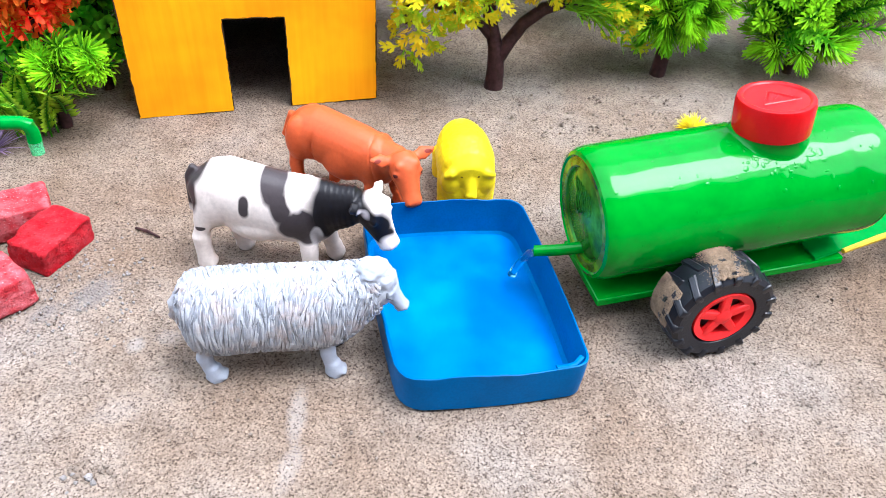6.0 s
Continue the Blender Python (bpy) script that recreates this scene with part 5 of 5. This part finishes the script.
tuft(-0.222, 0.566, PURPLE_LEAF, 60, 0.019, 91, "small purple plastic grass tuft lying on the sand", "plastic grass")
tuft(0.2160, 0.5580, YELLOW_LEAF, 230, 0.0130, 92, "small yellow plastic grass tuft behind the tanker", "plastic grass")


# ---- litter on the sand ----
def crumbs(name, cx, cy, rx, ry, n, size, material, seed, label):
    """Loose crumbs scattered about a place, too many to count."""
    rnd = strewn(seed)
    bm = bmesh.new()
    for k in range(n):
        x, y = rnd.gauss(cx, rx), rnd.gauss(cy, ry)
        s = size * rnd.uniform(0.4, 1.3)
        grit(bm, (x, y, s * 0.05), s, rnd)
    return solo(name, bm, material, Matrix(), label, "sand crumbs", kind="stuff", smooth=False)


CLOD = painted("damp_sand_clods", (0.19, 0.148, 0.115), 0.95, 0.3, 200, 0.8)
ASH = painted("pale_grey_grit", (0.21, 0.19, 0.175), 0.95, 0.25, 200, 0.8)
crumbs("sand_crumbs", 0.165, 0.580, 0.045, 0.018, 150, 0.0010, CLOD, 101, "dark damp sand crumbs scattered on the sand")
crumbs("sand_crumbs", -0.150, 0.440, 0.020, 0.018, 220, 0.0007, ASH, 102, "pale grey grit spilled beside the bricks")
crumbs("sand_crumbs", 0.03, 0.42, 0.16, 0.11, 1000, 0.0007, CLOD, 103, "fine dark grit strewn over the sand")
bm = bmesh.new()
rod(bm, [(-0.1300, 0.4835, 0.0006), (-0.1235, 0.4795, 0.0012), (-0.1168, 0.4745, 0.0006)], [0.0007, 0.0008, 0.0005], 6)
solo("twig", bm, TRUNK, Matrix(), "short dark dry twig lying on the sand", "twig")
bm = bmesh.new()
rod(bm, [(-0.1065, 0.3690, 0.0008), (-0.1090, 0.3500, 0.0011), (-0.1120, 0.3210, 0.0008)], [0.00012, 0.00016, 0.00012], 5)
solo("dry_stalk", bm, CLOD, Matrix(), "thin dry brown grass stalk lying on the sand", "twig")
crumbs("sand_crumbs", -0.126, 0.333, 0.007, 0.003, 26, 0.0011, CLOD, 104, "small clump of dark sand clods on the sand")
crumbs("sand_crumbs", -0.128, 0.331, 0.004, 0.002, 8, 0.0013, ASH, 105, "few pale stone chips lying among dark clods")
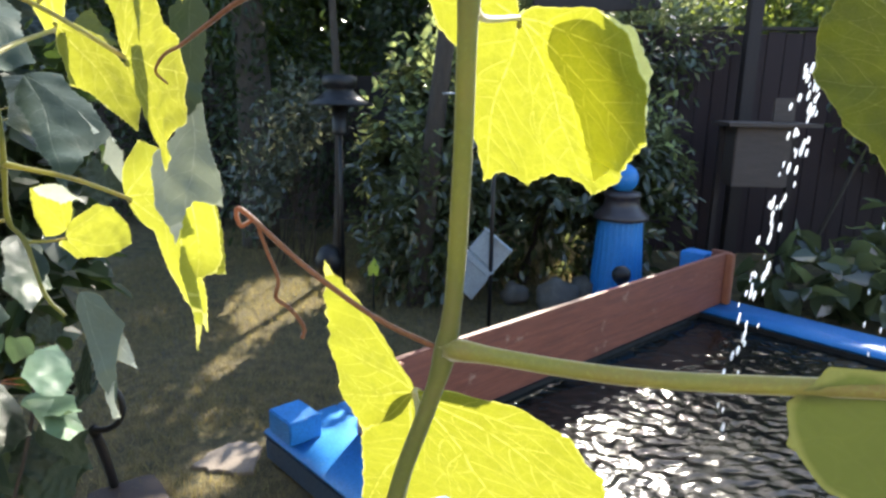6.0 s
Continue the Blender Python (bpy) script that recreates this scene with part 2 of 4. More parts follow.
GRASSBLADE = thin_leaf("grass_blade", (0.135, 0.12, 0.072), (0.54, 0.43, 0.15), 0.42, 0.7, True)
LIME = plain("lime_plastic", (0.45, 0.55, 0.03), (0.40, 0.50, 0.03), 0.4, 10, 100, relief=0.0005)


def lawn_material():
    m, t, bsdf, _ = nodes_of("dry_lawn")
    a, b, d = noise_out(t, 1.3, 5), noise_out(t, 14, 5, 0.7), noise_out(t, 120, 3)
    col = mix_col(t, ramp(t, a, 0.35, 0.65), (0.19, 0.14, 0.062), (0.078, 0.084, 0.033))
    col = mix_col(t, ramp(t, b, 0.4, 0.7), col, (0.36, 0.265, 0.10))
    col = mix_col(t, ramp(t, d, 0.4, 0.7), col, (0.042, 0.035, 0.022))
    bsdf.inputs["Roughness"].default_value = 0.95
    e = noise_out(t, 5.5, 4, 0.65)
    col = mix_col(t, ramp(t, e, 0.5, 0.68), col, (0.10, 0.085, 0.045))
    link(t, col, bsdf.inputs["Base Color"])
    bump(t, bsdf, math_node(t, "ADD", b, d), 1.0, 0.03)
    return m


def water_material():
    m, t, bsdf, _ = nodes_of("pond_water")
    bsdf.inputs["Base Color"].default_value = (0.006, 0.007, 0.006, 1)
    bsdf.inputs["Roughness"].default_value, bsdf.inputs["IOR"].default_value = 0.13, 1.33
    bump(t, bsdf, noise_out(t, 70, 3, 0.6), 0.25, 0.0016)
    return m


def drop_material():
    m, t, bsdf, out = nodes_of("water_drop")
    # white, translucent body stands in for sun glinting through clear drops
    bsdf.inputs["Base Color"].default_value = (0.9, 0.93, 0.95, 1)
    bsdf.inputs["Roughness"].default_value, bsdf.inputs["IOR"].default_value = 0.1, 1.33
    tr = t.nodes.new("ShaderNodeBsdfTranslucent")
    tr.inputs[0].default_value = (0.95, 0.97, 1, 1)
    mx = t.nodes.new("ShaderNodeMixShader")
    mx.inputs[0].default_value = 0.7
    link(t, bsdf.outputs[0], mx.inputs[1])
    link(t, tr.outputs[0], mx.inputs[2])
    link(t, mx.outputs[0], out.inputs[0])
    return m


LAWN, WATER, DROP = lawn_material(), water_material(), drop_material()


# ---- building helpers ----
def put_mesh(name, verts, faces, mat, smooth=True, uv=None, rim=None, vein=None):
    me = bpy.data.meshes.new(name)
    me.from_pydata([tuple(v) for v in verts], [], faces)
    me.materials.append(mat)
    if smooth:
        me.polygons.foreach_set("use_smooth", [True] * len(me.polygons))
    if uv is not None:
        layer = me.uv_layers.new(name="UVMap")
        loops = np.empty(len(me.loops), dtype=np.int32)
        me.loops.foreach_get("vertex_index", loops)
        layer.data.foreach_set("uv", np.asarray(uv, dtype=np.float32)[loops].ravel())
    if rim is not None:
        me.attributes.new("rim", "FLOAT", "POINT").data.foreach_set("value", rim)
    if vein is not None:
        me.attributes.new("vein", "FLOAT", "POINT").data.foreach_set("value", vein)
    me.update()
    return me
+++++
PROBLEM DESCRIPTION: Your task is an exact transcription of all the data, minus the pictures.

EXERCISE RESULT:
6.0 s
Continue the Blender Python (bpy) script that recreates this scene with part 5 of 5. This part finishes the script.
tuft(-0.222, 0.566, PURPLE_LEAF, 60, 0.019, 91, "small purple plastic grass tuft lying on the sand", "plastic grass")
tuft(0.2160, 0.5580, YELLOW_LEAF, 230, 0.0130, 92, "small yellow plastic grass tuft behind the tanker", "plastic grass")


# ---- litter on the sand ----
def crumbs(name, cx, cy, rx, ry, n, size, material, seed, label):
    """Loose crumbs scattered about a place, too many to count."""
    rnd = strewn(seed)
    bm = bmesh.new()
    for k in range(n):
        x, y = rnd.gauss(cx, rx), rnd.gauss(cy, ry)
        s = size * rnd.uniform(0.4, 1.3)
        grit(bm, (x, y, s * 0.05), s, rnd)
    return solo(name, bm, material, Matrix(), label, "sand crumbs", kind="stuff", smooth=False)


CLOD = painted("damp_sand_clods", (0.19, 0.148, 0.115), 0.95, 0.3, 200, 0.8)
ASH = painted("pale_grey_grit", (0.21, 0.19, 0.175), 0.95, 0.25, 200, 0.8)
crumbs("sand_crumbs", 0.165, 0.580, 0.045, 0.018, 150, 0.0010, CLOD, 101, "dark damp sand crumbs scattered on the sand")
crumbs("sand_crumbs", -0.150, 0.440, 0.020, 0.018, 220, 0.0007, ASH, 102, "pale grey grit spilled beside the bricks")
crumbs("sand_crumbs", 0.03, 0.42, 0.16, 0.11, 1000, 0.0007, CLOD, 103, "fine dark grit strewn over the sand")
bm = bmesh.new()
rod(bm, [(-0.1300, 0.4835, 0.0006), (-0.1235, 0.4795, 0.0012), (-0.1168, 0.4745, 0.0006)], [0.0007, 0.0008, 0.0005], 6)
solo("twig", bm, TRUNK, Matrix(), "short dark dry twig lying on the sand", "twig")
bm = bmesh.new()
rod(bm, [(-0.1065, 0.3690, 0.0008), (-0.1090, 0.3500, 0.0011), (-0.1120, 0.3210, 0.0008)], [0.00012, 0.00016, 0.00012], 5)
solo("dry_stalk", bm, CLOD, Matrix(), "thin dry brown grass stalk lying on the sand", "twig")
crumbs("sand_crumbs", -0.126, 0.333, 0.007, 0.003, 26, 0.0011, CLOD, 104, "small clump of dark sand clods on the sand")
crumbs("sand_crumbs", -0.128, 0.331, 0.004, 0.002, 8, 0.0013, ASH, 105, "few pale stone chips lying among dark clods")
6.0 s
Continue the Blender Python (bpy) script that recreates this scene with part 2 of 4. More parts follow.
GRASSBLADE = thin_leaf("grass_blade", (0.135, 0.12, 0.072), (0.54, 0.43, 0.15), 0.42, 0.7, True)
LIME = plain("lime_plastic", (0.45, 0.55, 0.03), (0.40, 0.50, 0.03), 0.4, 10, 100, relief=0.0005)


def lawn_material():
    m, t, bsdf, _ = nodes_of("dry_lawn")
    a, b, d = noise_out(t, 1.3, 5), noise_out(t, 14, 5, 0.7), noise_out(t, 120, 3)
    col = mix_col(t, ramp(t, a, 0.35, 0.65), (0.19, 0.14, 0.062), (0.078, 0.084, 0.033))
    col = mix_col(t, ramp(t, b, 0.4, 0.7), col, (0.36, 0.265, 0.10))
    col = mix_col(t, ramp(t, d, 0.4, 0.7), col, (0.042, 0.035, 0.022))
    bsdf.inputs["Roughness"].default_value = 0.95
    e = noise_out(t, 5.5, 4, 0.65)
    col = mix_col(t, ramp(t, e, 0.5, 0.68), col, (0.10, 0.085, 0.045))
    link(t, col, bsdf.inputs["Base Color"])
    bump(t, bsdf, math_node(t, "ADD", b, d), 1.0, 0.03)
    return m


def water_material():
    m, t, bsdf, _ = nodes_of("pond_water")
    bsdf.inputs["Base Color"].default_value = (0.006, 0.007, 0.006, 1)
    bsdf.inputs["Roughness"].default_value, bsdf.inputs["IOR"].default_value = 0.13, 1.33
    bump(t, bsdf, noise_out(t, 70, 3, 0.6), 0.25, 0.0016)
    return m


def drop_material():
    m, t, bsdf, out = nodes_of("water_drop")
    # white, translucent body stands in for sun glinting through clear drops
    bsdf.inputs["Base Color"].default_value = (0.9, 0.93, 0.95, 1)
    bsdf.inputs["Roughness"].default_value, bsdf.inputs["IOR"].default_value = 0.1, 1.33
    tr = t.nodes.new("ShaderNodeBsdfTranslucent")
    tr.inputs[0].default_value = (0.95, 0.97, 1, 1)
    mx = t.nodes.new("ShaderNodeMixShader")
    mx.inputs[0].default_value = 0.7
    link(t, bsdf.outputs[0], mx.inputs[1])
    link(t, tr.outputs[0], mx.inputs[2])
    link(t, mx.outputs[0], out.inputs[0])
    return m


LAWN, WATER, DROP = lawn_material(), water_material(), drop_material()


# ---- building helpers ----
def put_mesh(name, verts, faces, mat, smooth=True, uv=None, rim=None, vein=None):
    me = bpy.data.meshes.new(name)
    me.from_pydata([tuple(v) for v in verts], [], faces)
    me.materials.append(mat)
    if smooth:
        me.polygons.foreach_set("use_smooth", [True] * len(me.polygons))
    if uv is not None:
        layer = me.uv_layers.new(name="UVMap")
        loops = np.empty(len(me.loops), dtype=np.int32)
        me.loops.foreach_get("vertex_index", loops)
        layer.data.foreach_set("uv", np.asarray(uv, dtype=np.float32)[loops].ravel())
    if rim is not None:
        me.attributes.new("rim", "FLOAT", "POINT").data.foreach_set("value", rim)
    if vein is not None:
        me.attributes.new("vein", "FLOAT", "POINT").data.foreach_set("value", vein)
    me.update()
    return me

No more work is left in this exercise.